Ladies Divided Skirt No. 3376 - 1890

Ladies Divided Skirt No. 3376

No. 3376. — This skirt is illustrated made of Surah and trimmed with lace and tucks. (Open in the Back.)

It is preferred by many to the ordinary skirt, particularly for wear during stormy weather and for tricycling and other outdoor sports, as it affords perfect liberty to the limbs and imparts the same amount of warmth as the regular skirt.

The skirt is in two sections, which are deeply hemmed at the bottom and trimmed with two frills of lace below a cluster of small tucks.

The side edges of each section are joined by a seam that extends about a third of the way to the top, the free edges being finished with under facings. The upper edge is drawn by gathers and joined to a fitted yoke, which has a seam at the center of the front.

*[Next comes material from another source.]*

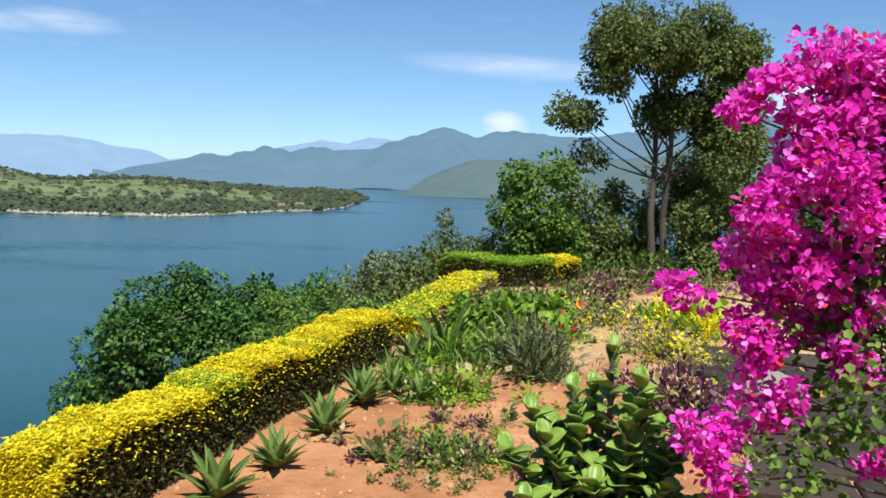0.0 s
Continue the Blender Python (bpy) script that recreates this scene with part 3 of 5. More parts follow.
def concrete_face():
    """Streaked concrete: pale with dark run-off stains down the face."""
    m = bpy.data.materials.new("stained dam face")
    m.use_nodes = True
    N = Nodes(m.node_tree)
    vec = N.add("ShaderNodeNewGeometry").outputs["Position"]
    s1 = N.noise(N.add("ShaderNodeMapping", {0: vec, 3: (0.05, 0.05, 0.018)}).outputs[0], 1.0, 5, 0.6)
    s2 = N.noise(N.add("ShaderNodeMapping", {0: vec, 3: (0.35, 0.35, 0.02)}).outputs[0], 1.0, 4, 0.6)
    s3 = N.noise(vec, 0.03, 4, 0.5)
    f = N.math("ADD", N.math("ADD", N.math("MULTIPLY", s1, 0.42), N.math("MULTIPLY", s2, 0.16)), N.math("MULTIPLY", s3, 0.42))
    col = N.ramp(f, [(0.385, (0.13, 0.108, 0.088)), (0.44, (0.26, 0.215, 0.16)), (0.49, (0.42, 0.355, 0.24)), (0.57, (0.51, 0.445, 0.30))])
    sep = N.add("ShaderNodeSeparateXYZ", {0: vec}).outputs
    old = N.math("MULTIPLY", N.math("SUBTRACT", N.math("ADD", N.math("MULTIPLY", sep[0], -1.0), N.math("MULTIPLY", s1, 46.0)), 240.0), 0.05, clamp=True)
    grime = N.ramp(N.math("ADD", N.math("MULTIPLY", s2, 0.3), N.math("MULTIPLY", s3, 0.7)), [(0.35, (0.17, 0.14, 0.12)), (0.65, (0.25, 0.21, 0.18))])
    col = N.mix(N.math("MULTIPLY", old, 0.85), col, grime)
    low = N.math("MULTIPLY", N.math("SUBTRACT", N.math("ADD", N.math("MULTIPLY", sep[2], -1.0), N.math("MULTIPLY", s2, 55.0)), 112.0), 0.06, clamp=True)
    col = N.mix(N.math("MULTIPLY", low, 0.8), col, (0.17, 0.145, 0.12, 1))
    nrm = N.add("ShaderNodeBump", {"Height": N.noise(vec, 0.8, 6), "Strength": 0.25, "Distance": 0.3}).outputs[0]
    b = N.add("ShaderNodeBsdfPrincipled", {"Base Color": col, "Roughness": 0.9, "Specular IOR Level": 0.2, "Normal": nrm})
    N.add("ShaderNodeOutputMaterial", {0: b.outputs[0]})
    return m


M_FACE = concrete_face()
G0, G1 = 121.3, 148.7          # the spillway's ends, degrees round the centre
SILL = -46.0


def at(a, r, z):
    return (CX + r * math.cos(radians(a)), CY + r * math.sin(radians(a)), z)


def radial(a, r, z, lean=0.0):
    """A frame on the ring: x along the crest, y outwards to the lake, z up."""
    return pose(*at(a, r, z), 0, 0, a - 90) @ pose(0, 0, 0, lean, 0, 0)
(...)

The outside and lining of the yoke are stitched together at the top to form a casing, in which at the back are inserted tapes to adjust the yoke to the size of the waist; and below the tapes, the yoke is closed with buttons and button-holes.

Dressmaker Options

Mohair, pongee, all-wool flannel, Farmer satin, Surah and various other fabrics will make up well by the mode; and lace, embroidery, fancy stitching, or any preferred decoration may be selected.

If tucks are desired, allowance must be made for them before cutting out the garment, as they are not considered in the pattern.

Pattern Information

We have pattern No. 3376 in nine sizes for ladies from twenty to thirty- six inches, waist measure.

For a lady of medium size, it will need eight and one-half yards of material twenty inches wide, or six yards and three-fourths, twenty-seven inches wide, or four yards and seven-eighths, thirty- six inches wide.

Price of pattern, 1s. or 25 cents.

"Ladies’ Divided Skirt [No. 3376]," in The Delineator: A Journal of Fashion, Culture, and Fine Arts – Midsummer Number, New York: Butterick Publishing Co., Ltd, Vol. XXXVI, No. 2, August 1890, P. 85 (For Illustrations see Page 87).

Note: We have edited this text to correct grammatical errors and improve word choice to clarify the article for today’s readers. Changes made are typically minor, and we often left passive text “as is.” Those who need to quote the article directly should verify any changes by reviewing the original material.